● SET TASK
Please transcribe the data that follows without the pictures, keeping every word the same.

>> BEGIN

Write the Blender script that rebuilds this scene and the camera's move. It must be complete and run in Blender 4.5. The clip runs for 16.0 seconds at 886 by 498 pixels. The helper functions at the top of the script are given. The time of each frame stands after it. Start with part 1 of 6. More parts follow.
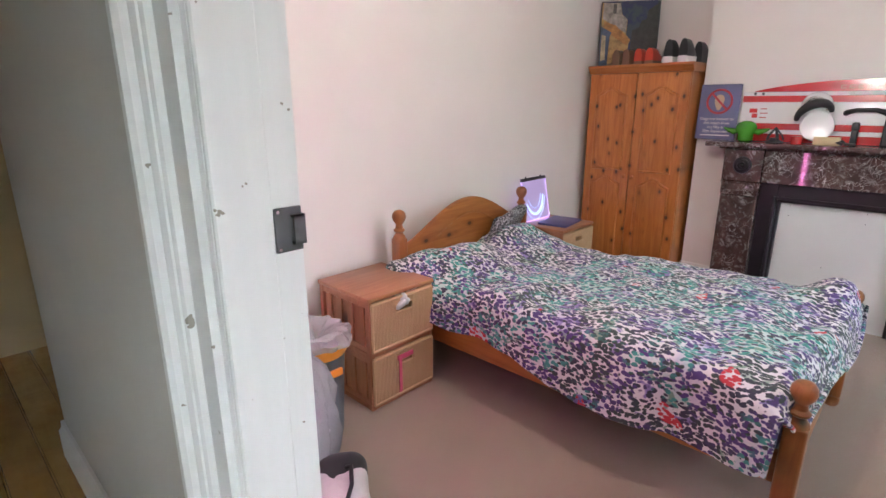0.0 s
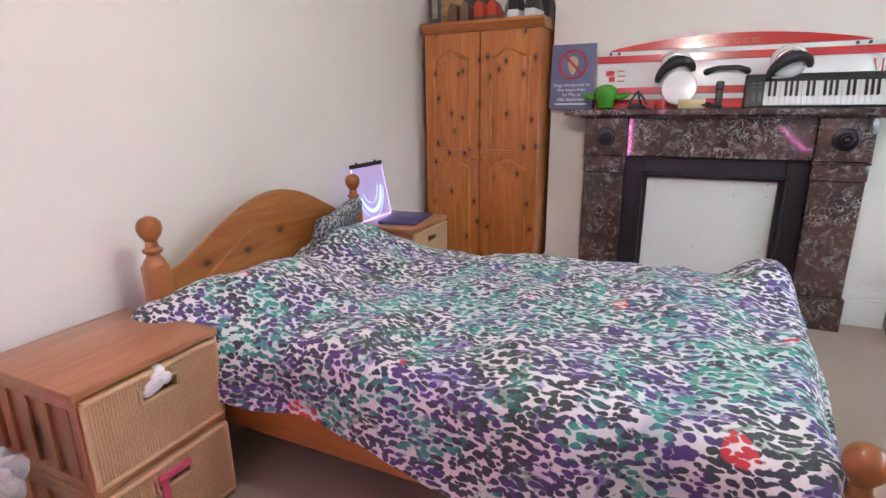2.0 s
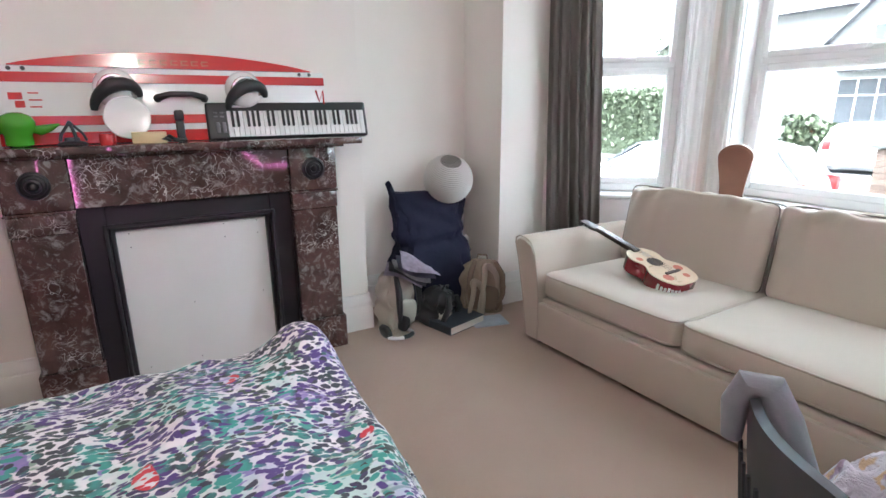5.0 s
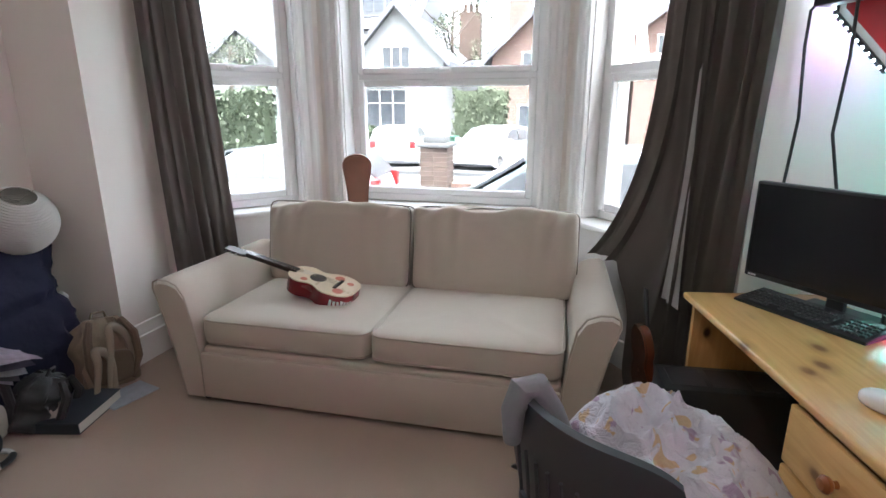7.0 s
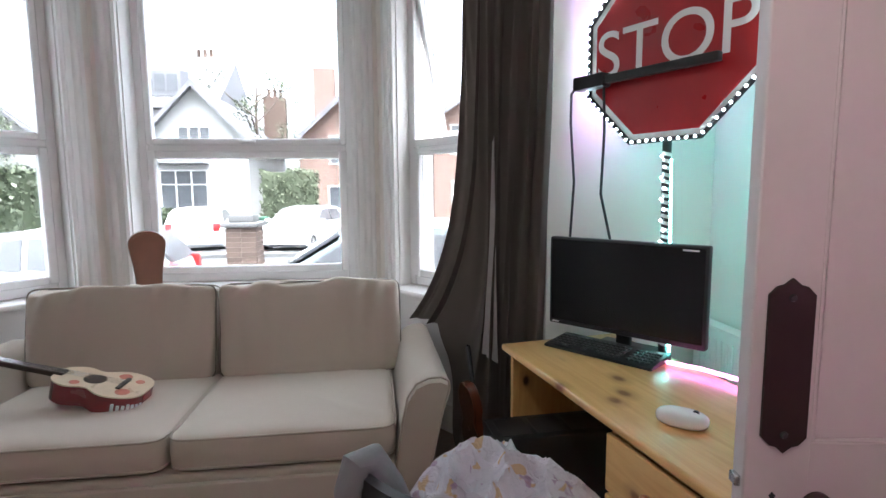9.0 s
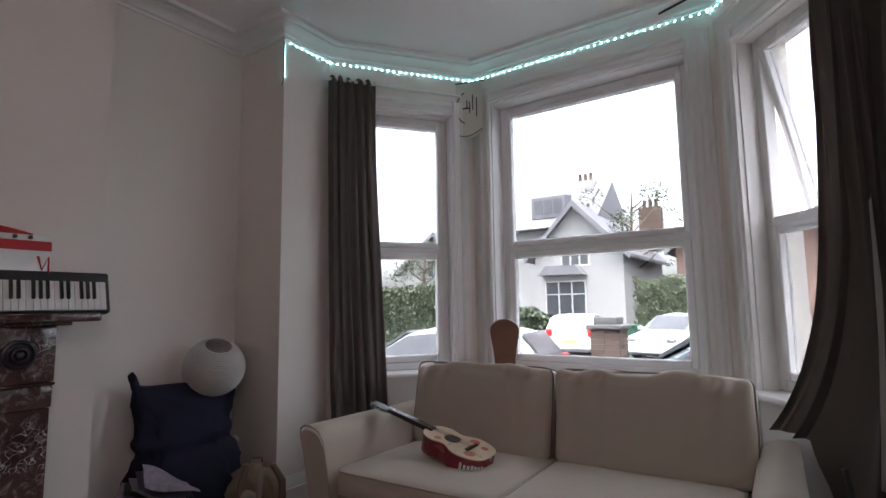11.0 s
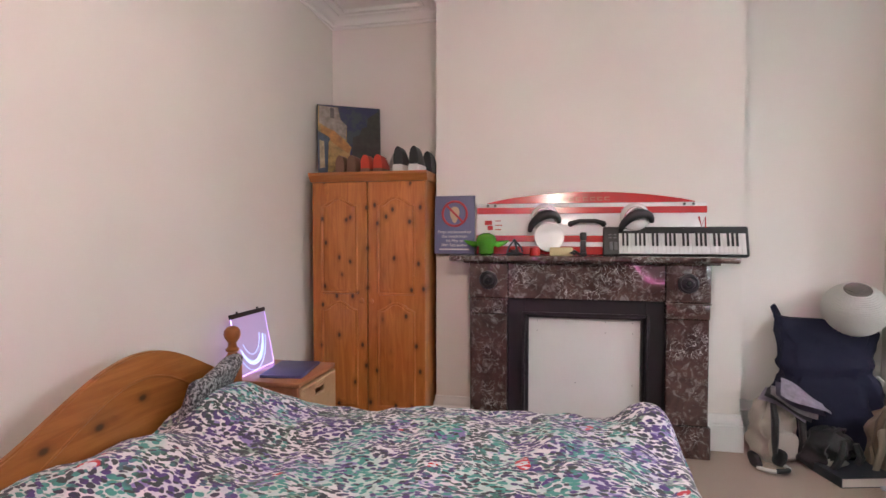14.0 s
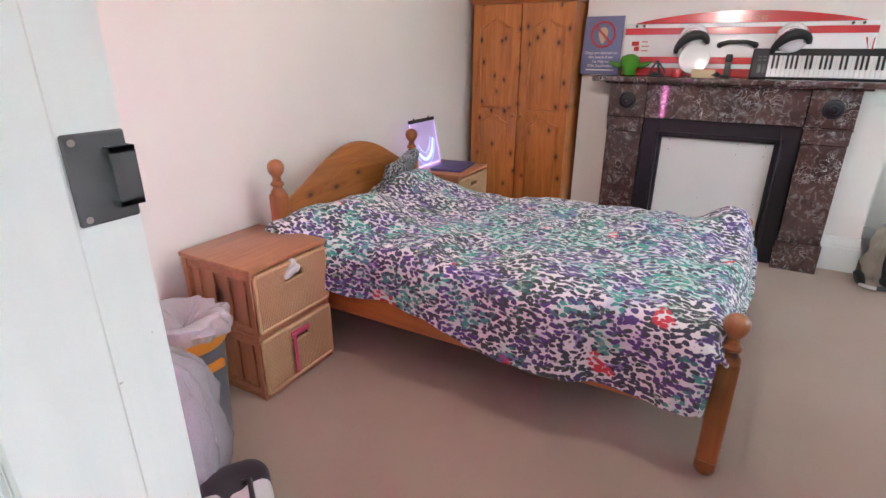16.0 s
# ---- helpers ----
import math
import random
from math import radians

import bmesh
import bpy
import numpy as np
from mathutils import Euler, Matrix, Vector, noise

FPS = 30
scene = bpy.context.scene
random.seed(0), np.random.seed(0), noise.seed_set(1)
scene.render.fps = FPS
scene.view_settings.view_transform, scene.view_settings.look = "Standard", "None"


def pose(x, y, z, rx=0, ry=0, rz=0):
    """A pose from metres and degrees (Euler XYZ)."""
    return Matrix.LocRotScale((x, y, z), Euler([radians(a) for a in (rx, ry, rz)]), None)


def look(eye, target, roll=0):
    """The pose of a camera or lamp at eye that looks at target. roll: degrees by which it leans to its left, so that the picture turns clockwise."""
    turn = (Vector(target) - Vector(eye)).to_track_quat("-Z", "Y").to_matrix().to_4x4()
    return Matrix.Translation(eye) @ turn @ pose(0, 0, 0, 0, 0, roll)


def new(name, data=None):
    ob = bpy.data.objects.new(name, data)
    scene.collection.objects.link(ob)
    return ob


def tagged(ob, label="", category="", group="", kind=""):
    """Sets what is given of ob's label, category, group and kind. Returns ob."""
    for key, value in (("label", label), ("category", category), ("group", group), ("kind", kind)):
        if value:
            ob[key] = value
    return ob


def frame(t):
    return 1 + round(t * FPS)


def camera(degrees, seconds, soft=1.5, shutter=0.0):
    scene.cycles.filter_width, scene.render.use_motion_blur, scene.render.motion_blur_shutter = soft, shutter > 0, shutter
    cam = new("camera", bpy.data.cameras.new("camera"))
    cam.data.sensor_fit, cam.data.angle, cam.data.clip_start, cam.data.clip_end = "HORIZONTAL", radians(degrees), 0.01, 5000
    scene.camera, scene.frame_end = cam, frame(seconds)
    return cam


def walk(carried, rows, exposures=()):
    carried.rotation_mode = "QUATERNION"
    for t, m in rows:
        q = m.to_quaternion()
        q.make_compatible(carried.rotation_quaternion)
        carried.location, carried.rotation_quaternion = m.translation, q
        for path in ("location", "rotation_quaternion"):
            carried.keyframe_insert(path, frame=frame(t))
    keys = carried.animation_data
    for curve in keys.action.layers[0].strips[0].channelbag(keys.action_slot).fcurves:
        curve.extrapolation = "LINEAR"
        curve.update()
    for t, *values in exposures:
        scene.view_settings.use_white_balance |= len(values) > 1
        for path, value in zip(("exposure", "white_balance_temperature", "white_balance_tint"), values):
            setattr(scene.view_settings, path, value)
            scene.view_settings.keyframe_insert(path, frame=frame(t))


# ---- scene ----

>> END

● EXERCISE OUTPUT
Write the Blender script that rebuilds this scene and the camera's move. It must be complete and run in Blender 4.5. The clip runs for 16.0 seconds at 886 by 498 pixels. The helper functions at the top of the script are given. The time of each frame stands after it. Start with part 1 of 6. More parts follow.
0.0 s
2.0 s
5.0 s
7.0 s
9.0 s
11.0 s
14.0 s
16.0 s
# ---- helpers ----
import math
import random
from math import radians

import bmesh
import bpy
import numpy as np
from mathutils import Euler, Matrix, Vector, noise

FPS = 30
scene = bpy.context.scene
random.seed(0), np.random.seed(0), noise.seed_set(1)
scene.render.fps = FPS
scene.view_settings.view_transform, scene.view_settings.look = "Standard", "None"


def pose(x, y, z, rx=0, ry=0, rz=0):
    """A pose from metres and degrees (Euler XYZ)."""
    return Matrix.LocRotScale((x, y, z), Euler([radians(a) for a in (rx, ry, rz)]), None)


def look(eye, target, roll=0):
    """The pose of a camera or lamp at eye that looks at target. roll: degrees by which it leans to its left, so that the picture turns clockwise."""
    turn = (Vector(target) - Vector(eye)).to_track_quat("-Z", "Y").to_matrix().to_4x4()
    return Matrix.Translation(eye) @ turn @ pose(0, 0, 0, 0, 0, roll)


def new(name, data=None):
    ob = bpy.data.objects.new(name, data)
    scene.collection.objects.link(ob)
    return ob


def tagged(ob, label="", category="", group="", kind=""):
    """Sets what is given of ob's label, category, group and kind. Returns ob."""
    for key, value in (("label", label), ("category", category), ("group", group), ("kind", kind)):
        if value:
            ob[key] = value
    return ob


def frame(t):
    return 1 + round(t * FPS)


def camera(degrees, seconds, soft=1.5, shutter=0.0):
    scene.cycles.filter_width, scene.render.use_motion_blur, scene.render.motion_blur_shutter = soft, shutter > 0, shutter
    cam = new("camera", bpy.data.cameras.new("camera"))
    cam.data.sensor_fit, cam.data.angle, cam.data.clip_start, cam.data.clip_end = "HORIZONTAL", radians(degrees), 0.01, 5000
    scene.camera, scene.frame_end = cam, frame(seconds)
    return cam


def walk(carried, rows, exposures=()):
    carried.rotation_mode = "QUATERNION"
    for t, m in rows:
        q = m.to_quaternion()
        q.make_compatible(carried.rotation_quaternion)
        carried.location, carried.rotation_quaternion = m.translation, q
        for path in ("location", "rotation_quaternion"):
            carried.keyframe_insert(path, frame=frame(t))
    keys = carried.animation_data
    for curve in keys.action.layers[0].strips[0].channelbag(keys.action_slot).fcurves:
        curve.extrapolation = "LINEAR"
        curve.update()
    for t, *values in exposures:
        scene.view_settings.use_white_balance |= len(values) > 1
        for path, value in zip(("exposure", "white_balance_temperature", "white_balance_tint"), values):
            setattr(scene.view_settings, path, value)
            scene.view_settings.keyframe_insert(path, frame=frame(t))


# ---- scene ----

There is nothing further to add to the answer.